======== DATASET EXTRACT ========
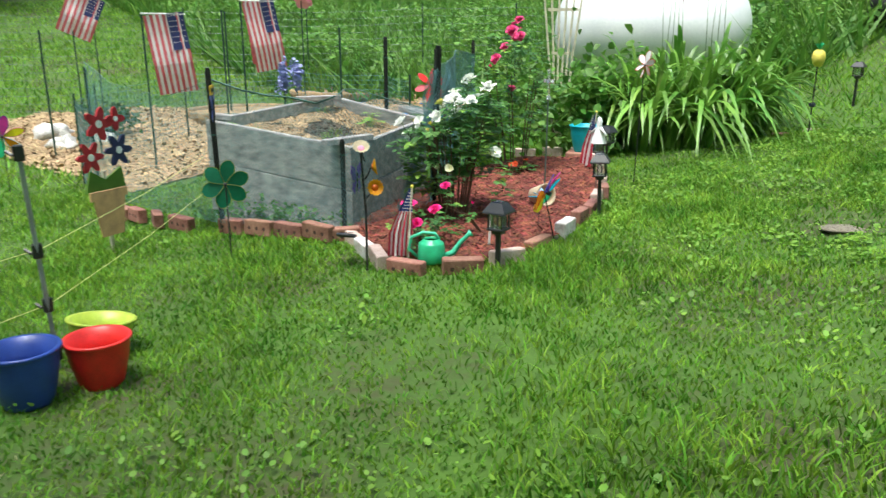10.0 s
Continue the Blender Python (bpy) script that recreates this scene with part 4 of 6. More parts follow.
for i, (x, y, a, l) in enumerate(((-8.2, 9.8, 10, 2.6), (-6.9, 10.6, -15, 2.2), (-10, 12, 20, 3.0), (-3.6, 12.6, 5, 2.4), (-1.2, 14.2, -10, 2.6))):
    single("fallen_log", Geo().tube([(-l / 2, 0, 0.12), (0, 0.05, 0.15), (l / 2, -0.05, 0.12)], [0.07, 0.06, 0.04], 9), M_BARK, "fallen grey log in the undergrowth", "log", smooth=True, m=T(x, y, gz(x, y), 0, 0, a))


# ---- shed ----
def shed():
    a, b = Vector((5.62, 13.0)), Vector((11.75, 11.35))
    d = b - a
    ang, w = math.degrees(math.atan2(d.y, d.x)), d.length
    z = 0.86
    t = thing("shed", "lean-to shed with green wall, red door and log rails", "shed", T(a.x, a.y, z, 0, 0, ang))
    hl, hr, dep, climb = 2.18, 2.74, 3.2, 0.50 / w

    def lay(name, geo, *rest, **more):
        """A part whose foot climbs with the land."""
        geo.v = [(x, y, h + climb * x) for x, y, h in geo.v]
        return part(name, geo, *rest, **more)

    wall = lambda x0, x1, h0, h1, y, th: Geo().add([(x0, y, 0), (x1, y, 0), (x1, y, h1), (x0, y, h0), (x0, y + th, 0), (x1, y + th, 0), (x1, y + th, h1), (x0, y + th, h0)], [(0, 1, 2, 3), (7, 6, 5, 4), (0, 4, 5, 1), (1, 5, 6, 2), (2, 6, 7, 3), (3, 7, 4, 0)])
    hh = lambda x: hl + (hr - hl) * x / w
    xd, x0, x1, x2 = 2.55, 0.34, 0.64, 1.92
    lay("siding_wall", wall(x0, x1, hh(x0), hh(x1), 0, 0.1), M_SIDING, t, "dirty white board siding")
    lay("siding_wall", wall(x1, x2, hh(x1), hh(x2), 0.012, 0.05), M_SIDING, t, "dirty white board siding")
    for k in range(9):
        lay("siding_board", Geo().box(x1 - x0, 0.02, 0.2, T((x0 + x1) / 2, -0.008, 0.05 + 0.222 * k, -3, 0, 0)), M_SIDING, t)
    lay("siding_wall", wall(x2, xd, hh(x2), hh(xd), 0, 0.1), M_SIDING, t, "dirty white board siding")
    lay("red_door", Geo().box(x2 - x1, 0.05, 1.72, T((x1 + x2) / 2, -0.012, 0.03), 0.006), M_SHEDRED, t, "faded red plank door")
    for k in range(5):
        lay("door_board", Geo().box(0.235, 0.012, 1.66, T(x1 + 0.13 + 0.255 * k, -0.043, 0.06), 0.003), M_SHEDRED, t)
    lay("door_latch", Geo().box(0.16, 0.03, 0.05, T(1.7, -0.06, 1.0), 0.005), M_RUST, t, "rusty door latch")
    lay("green_wall", wall(xd, w, hh(xd), hh(w), 0.25, 0.06), M_SHEDGREEN, t, "deep green sheet wall")
    for k in range(7):
        lay("log_rail", Geo().tube([(xd - 0.05, 0.16, 0.12 + 0.13 * k), (xd + (w - xd) * 0.5, 0.14, 0.10 + 0.13 * k + 0.02 * (k % 3 - 1)), (w + 0.02, 0.16, 0.09 + 0.13 * k)], [0.05 + 0.014 * (k % 3), 0.075 - 0.012 * (k % 2), 0.05], 8, flat=0.7), M_LOG, t, "bark-edged slab rail", True)
    for x in (w - 0.05, xd):
        lay("corner_post", Geo().box(0.2, 0.2, hh(x), T(x, 0.08, 0), 0.02), M_POST, t, "square grey timber post")
    lay("side_wall", Geo().box(0.08, 1.6, hr - 0.25, T(w + 0.14, 1.0, 0)), M_SHEDGREEN, t, "deep green sheet wall")
    lay("recess_wall", Geo().box(0.62, 0.05, hr - 0.05, T(w + 0.48, 0.55, 0)), M_SHEDGREEN, t, "deep green sheet wall")
    for k in range(6):
        lay("log_rail", Geo().tube([(w + 0.12, 0.46, 0.25 + 0.17 * k), (w + 0.5, 0.44, 0.27 + 0.17 * k), (w + 0.82, 0.46, 0.25 + 0.17 * k)], [0.05, 0.06, 0.045], 7), M_LOG, t, "bark-edged slab rail")
    lay("corner_post", Geo().box(0.17, 0.17, hr - 0.05, T(w + 0.86, 0.36, 0), 0.02), M_POST, t, "square grey timber post")
    for k in range(12):
        lay("pillar_block", Geo().box(0.50, 0.42, 0.212, T(w + 1.24, 0.42, 0.218 * k), 0.012), M_BLOCK, t, "whitewashed concrete block")
    lay("back_wall", wall(x0, w, hh(x0), hr, dep, 0.08), M_SIDING, t)
    lay("left_wall", Geo().box(0.08, dep, hh(x0), T(x0 + 0.04, dep / 2, 0)), M_SIDING, t)
    lay("roof", Geo().add([(0.12, -0.3, hl + 0.0), (w + 0.25, -0.3, hr + 0.04), (w + 0.25, dep + 0.3, hr + 0.04), (0.12, dep + 0.3, hl), (0.12, -0.3, hl + 0.09), (w + 0.25, -0.3, hr + 0.11), (w + 0.25, dep + 0.3, hr + 0.11), (0.12, dep + 0.3, hl + 0.09)],
                           [(3, 2, 1, 0), (4, 5, 6, 7), (0, 1, 5, 4), (1, 2, 6, 5), (2, 3, 7, 6), (3, 0, 4, 7)]), M_ROOF, t, "dark sloping roof")
    single("leaning_board", Geo().box(0.16, 0.035, 1.05, None, 0.004), M_RIMWOOD, "pale board leaning against the red door", "board", m=T(*(T(a.x, a.y, z, 0, 0, ang) @ Vector((0.72, -0.45, 0.0))), -18, 18, ang))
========
» REQUIREMENTS
Exactly the lines above from the one with "Continue the Blender" to the one with "gz(x, y), 0, 0, a))", both included, are to be quoted; leave the rest out.

» ANSWER FOR THE TASK
Continue the Blender Python (bpy) script that recreates this scene with part 4 of 6. More parts follow.
for i, (x, y, a, l) in enumerate(((-8.2, 9.8, 10, 2.6), (-6.9, 10.6, -15, 2.2), (-10, 12, 20, 3.0), (-3.6, 12.6, 5, 2.4), (-1.2, 14.2, -10, 2.6))):
    single("fallen_log", Geo().tube([(-l / 2, 0, 0.12), (0, 0.05, 0.15), (l / 2, -0.05, 0.12)], [0.07, 0.06, 0.04], 9), M_BARK, "fallen grey log in the undergrowth", "log", smooth=True, m=T(x, y, gz(x, y), 0, 0, a))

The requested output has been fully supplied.